第二に、組織にノウハウが蓄積することです。松井氏が就任するまでの無印良品には「経験至上主義」が蔓延っていたといいます。スキルやノウハウは担当者のアタマの中にだけ存在していて、組織には何も残っていなかった、というわけです。

マニュアルなどの仕組みがないと、退職や人事異動で担当者が変わった場合、ゼロからのスタートになってしまいます。業務の属人化問題、とも言えます。こうなってしまうと、組織としては脆弱なままになってしまいます。

第三に、人材教育の効率が高まることです。作業の目的や進め方が明確になっていることで、新入社員でも素早くキャッチアップすることが可能になります。無印良品には、教え方のマニュアルさえ存在しているそうです。

松井氏が人事課長だったころ、上司から「経理部の社員が1人前になるまでには15年かかるんだよ」と言われたそうです。それではキャリアの幅も狭まってしまうし、組織が弱体化すると松井氏は感じました。

対策として、無印良品ではマニュアル化を徹底して、あらゆる業務を明文化しました。これにより、現在では2年間で一人前の経理社員を育成することが可能になったのです。

どうやって仕組みを作るのか?

では実際にどうやって優れた仕組みを作るのか?大きく分けて3つのステップがあります。

1つ目のステップは、問題点の特定です。松井氏は社長に就任してから、業績悪化の本質的な原因を探りました。「競合他社の台頭」など浅い分析に留まることなく、何度も店舗に足を運びながら、問題点を特定していったそうです。

2つ目のステップは、問題の構造を見つけるです。問題がどのように発生しているのかを松井氏は構造的に捉えてきました。精神論ではなく、具体的な仕組みを作ることによって、問題解決を図るということです。

3つ目のステップは、問題を「新しい仕組み」に置き換えるです。松井氏は「問題は原因が見えた途端、8割は解決するもの」と説きます。ですから、2ステップ目に問題の構造を特定するまで、が最も重要になるわけです。

具体的に無印良品はどんな仕組みを作ったのか?

最後に、実際に松井氏が無印良品に導入した仕組みを3つ紹介します。

一つ目は、衣料雑貨部門を一括管理するシステムです。従来の無印良品には、不良在庫が多いという問題がありました。なぜなら、衣料雑貨5部門がバラバラのオリジナル管理エクセルを作成しており、横の連携が全くなかったからです。

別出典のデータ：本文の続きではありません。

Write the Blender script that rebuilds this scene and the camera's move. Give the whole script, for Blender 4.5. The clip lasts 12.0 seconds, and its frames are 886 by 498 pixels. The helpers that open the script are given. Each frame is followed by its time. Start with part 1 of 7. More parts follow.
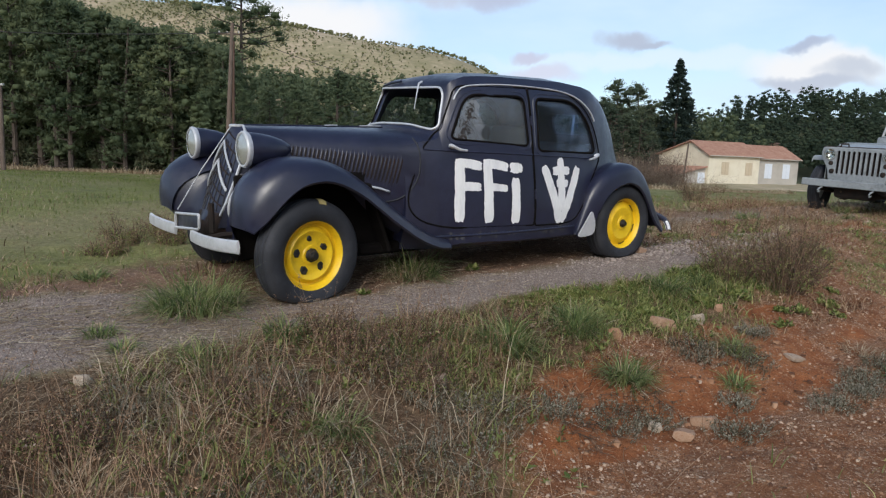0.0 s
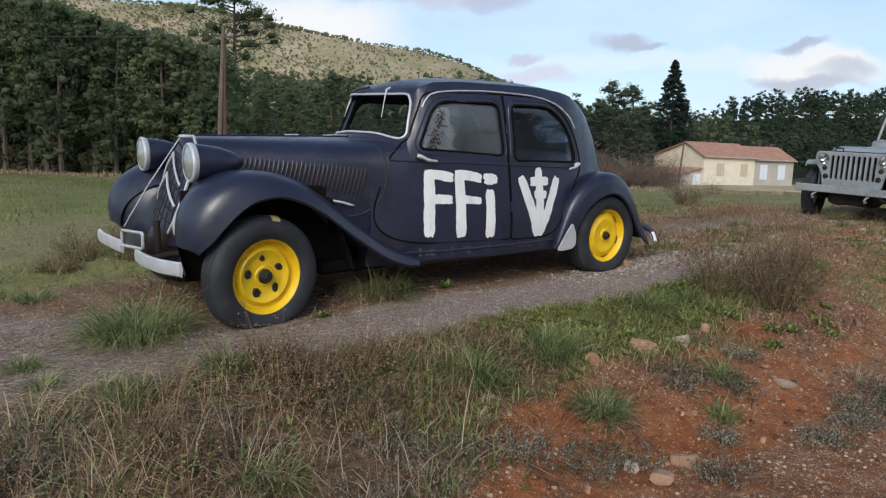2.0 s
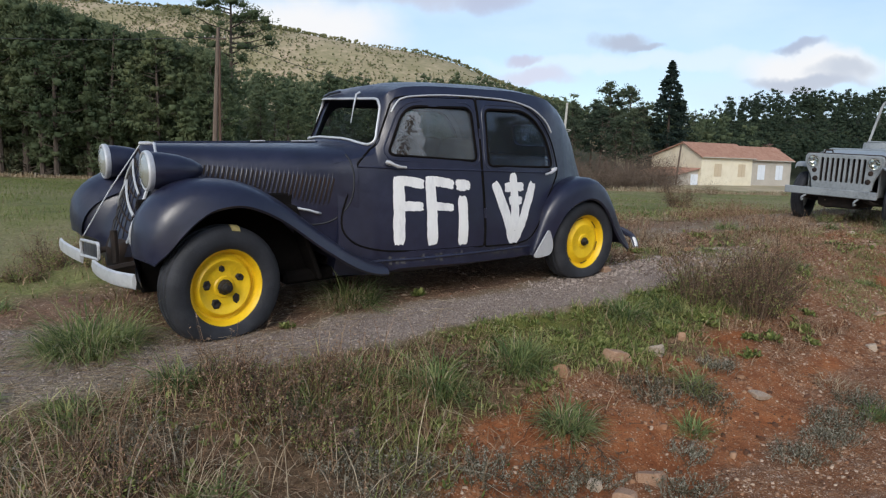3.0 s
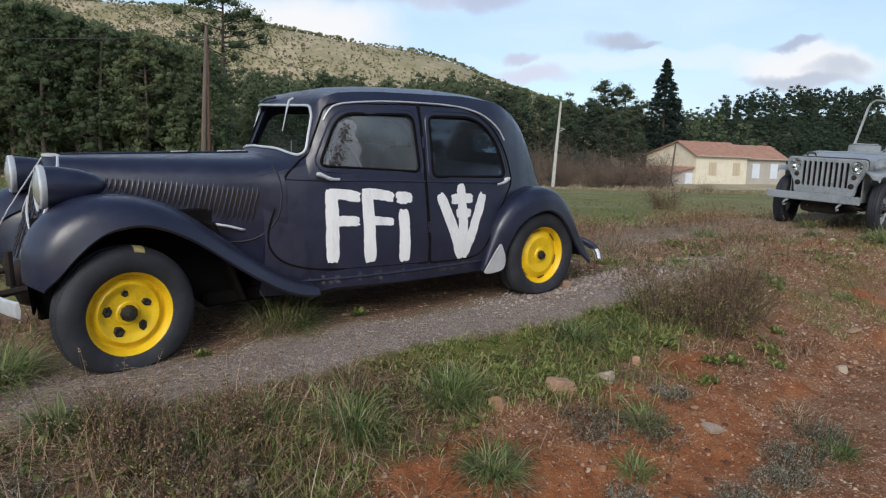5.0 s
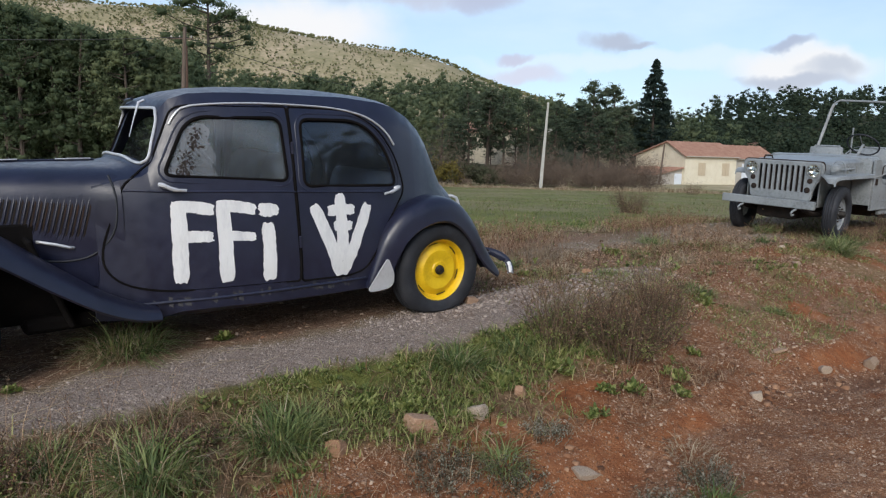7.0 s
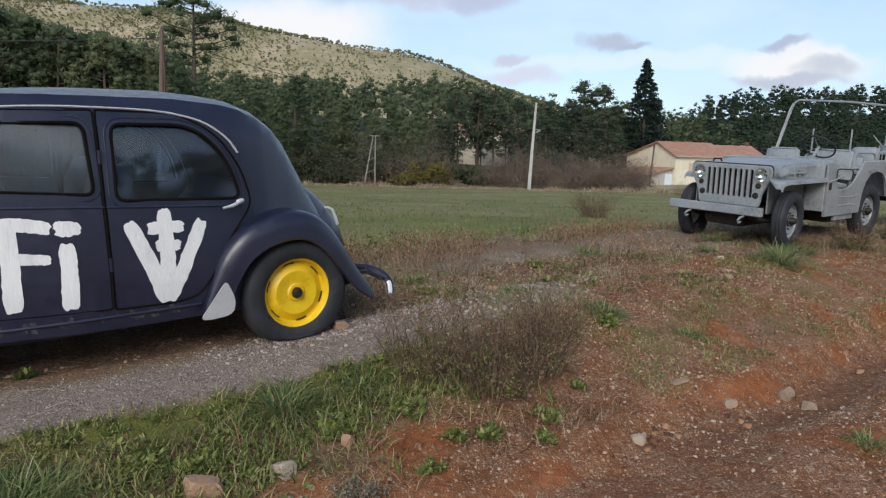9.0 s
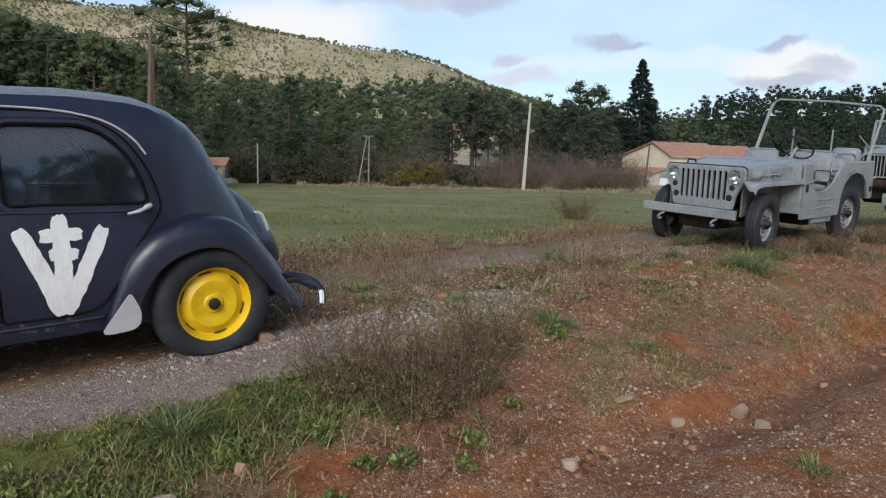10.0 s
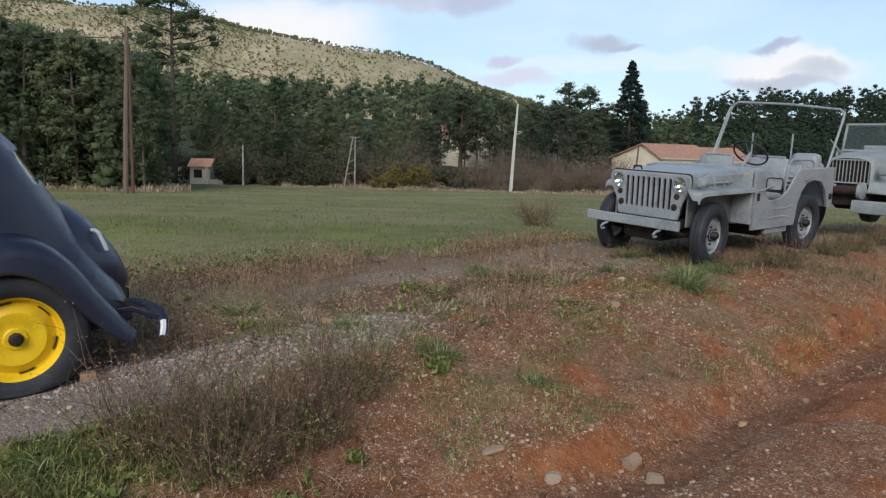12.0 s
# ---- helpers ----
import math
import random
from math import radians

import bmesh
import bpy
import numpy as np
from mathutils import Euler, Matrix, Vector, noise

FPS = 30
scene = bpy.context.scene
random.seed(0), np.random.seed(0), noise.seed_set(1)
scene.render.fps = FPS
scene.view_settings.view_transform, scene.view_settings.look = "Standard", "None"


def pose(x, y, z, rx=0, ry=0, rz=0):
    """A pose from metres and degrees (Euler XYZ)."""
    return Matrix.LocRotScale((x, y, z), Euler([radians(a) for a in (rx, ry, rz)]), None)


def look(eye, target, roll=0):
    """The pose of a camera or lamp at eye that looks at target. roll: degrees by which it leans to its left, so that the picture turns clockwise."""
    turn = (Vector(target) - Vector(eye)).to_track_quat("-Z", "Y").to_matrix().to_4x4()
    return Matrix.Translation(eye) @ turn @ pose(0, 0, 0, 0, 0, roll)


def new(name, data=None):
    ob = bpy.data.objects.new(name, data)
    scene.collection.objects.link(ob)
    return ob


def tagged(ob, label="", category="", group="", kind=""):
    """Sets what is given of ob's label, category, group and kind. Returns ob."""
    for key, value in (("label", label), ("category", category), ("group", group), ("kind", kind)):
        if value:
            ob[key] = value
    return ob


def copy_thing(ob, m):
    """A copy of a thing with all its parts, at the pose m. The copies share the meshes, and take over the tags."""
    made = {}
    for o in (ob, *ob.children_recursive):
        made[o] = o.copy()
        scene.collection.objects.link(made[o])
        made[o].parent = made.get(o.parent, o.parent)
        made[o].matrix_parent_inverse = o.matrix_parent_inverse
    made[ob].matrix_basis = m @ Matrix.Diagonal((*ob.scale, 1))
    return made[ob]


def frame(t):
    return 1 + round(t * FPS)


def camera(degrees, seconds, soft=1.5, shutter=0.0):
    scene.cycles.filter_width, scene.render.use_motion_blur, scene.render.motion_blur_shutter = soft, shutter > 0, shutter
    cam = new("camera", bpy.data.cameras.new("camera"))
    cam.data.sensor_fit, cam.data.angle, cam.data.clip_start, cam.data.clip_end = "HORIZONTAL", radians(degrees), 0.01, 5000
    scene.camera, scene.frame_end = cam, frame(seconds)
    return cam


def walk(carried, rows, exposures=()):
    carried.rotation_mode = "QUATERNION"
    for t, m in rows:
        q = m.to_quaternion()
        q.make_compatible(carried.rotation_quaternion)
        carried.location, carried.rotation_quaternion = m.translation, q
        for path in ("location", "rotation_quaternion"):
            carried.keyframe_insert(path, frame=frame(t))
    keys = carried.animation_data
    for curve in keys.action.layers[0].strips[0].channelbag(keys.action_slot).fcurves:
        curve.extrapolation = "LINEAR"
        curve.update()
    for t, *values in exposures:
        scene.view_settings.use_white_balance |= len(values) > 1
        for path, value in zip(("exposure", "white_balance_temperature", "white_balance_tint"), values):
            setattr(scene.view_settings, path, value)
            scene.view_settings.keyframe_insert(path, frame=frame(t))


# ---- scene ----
EXPOSURE = 0.33
cam = camera(65.9, 12.0, 1.25)
PATH = [
    (0, (0.402, 0.216, 1.36), (0.219, 2.189, 1.093), 2.0),
    (0.5, (0.412, 0.304, 1.388), (0.231, 2.278, 1.125), 2.0),
    (1, (0.431, 0.386, 1.414), (0.251, 2.36, 1.15), 2.0),
    (1.5, (0.48, 0.46, 1.419), (0.302, 2.435, 1.156), 1.9),
    (2, (0.557, 0.539, 1.428), (0.383, 2.514, 1.166), 1.8),
    (2.5, (0.653, 0.611, 1.446), (0.482, 2.587, 1.186), 1.7),
    (3, (0.735, 0.662, 1.466), (0.563, 2.638, 1.207), 1.6),
    (5, (1.071, 1.017, 1.553), (0.907, 2.993, 1.29), 1.5),
    (5.5, (1.21, 1.137, 1.569), (1.049, 3.114, 1.306), 1.4),
    (6, (1.382, 1.263, 1.579), (1.224, 3.239, 1.317), 1.3),
    (6.5, (1.57, 1.387, 1.591), (1.417, 3.364, 1.333), 1.3),
    (7, (1.762, 1.511, 1.608), (1.612, 3.489, 1.348), 1.3),
    (7.2, (1.842, 1.579, 1.6), (1.69, 3.556, 1.343), 1.2),
    (9, (2.571, 2.115, 1.674), (2.43, 4.094, 1.416), 1.1),
    (9.5, (2.776, 2.261, 1.687), (2.637, 4.24, 1.43), 1.0),
    (10, (2.956, 2.419, 1.692), (2.82, 4.398, 1.435), 1.1),
    (10.5, (3.126, 2.593, 1.707), (2.995, 4.573, 1.45), 1.1),
    (11, (3.306, 2.763, 1.724), (3.178, 4.743, 1.469), 1.1),
    (11.5, (3.492, 2.911, 1.735), (3.369, 4.89, 1.481), 1.2),
    (12, (3.68, 3.026, 1.766), (3.559, 5.006, 1.512), 1.2),
]
walk(cam, [(t, look(eye, target, roll)) for t, eye, target, roll in PATH], exposures=((0.0, EXPOSURE), (12.0, EXPOSURE)))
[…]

そこで、衣料雑貨全部門のデータを一元管理するシステムを導入しました。これにより、売れ筋分析や在庫の調整が可能となったのです。結果として、2000年に55億円あった在庫が、2003年には18億円にまで圧縮されたそうです。仕組み化により、在庫が3分の1になったわけです。

二つ目は、主要幹部を3年間固定する仕組みです。目的は、幹部に抜本的な改革を実行させることにありました。ころころとリーダーが変わる状態だと、クビを切られることを恐れリスク回避的になります。また、長期的な視点で経営することも難しくなります。

この構造的な問題は、サッカー日本代表監督に近いものがあります。短期的な成果を求められすぎた結果として、無難な選択肢を採りがちになってしまう現象です。

三つ目は、デッドラインを可視化する仕組みです。大半のチームリーダーは、業務の期限を切って部下や同僚に仕事を依頼するはずです。しかし、依頼した時点で満足してしまうケースがあります。その結果、締め切りを守れない状況が多発します。

これを解決する為、無印良品では担当者と進行中のタスク、デッドラインを記載したデッドラインボードという仕組みを導入しました。多くの人の目に触れる場所にこのボードを設置することで、チェック機能が働き、滞りなく仕事が回るようになったそうです。

最後に

今回まとめたように、優れた仕組みを導入することにより、組織の能力を高めることが出来ます。無印良品は「MUJIGRAM」が有名ですが、それに限らず問題解決の為の仕組みをどんどん導入することにより成長を実現してきたわけです。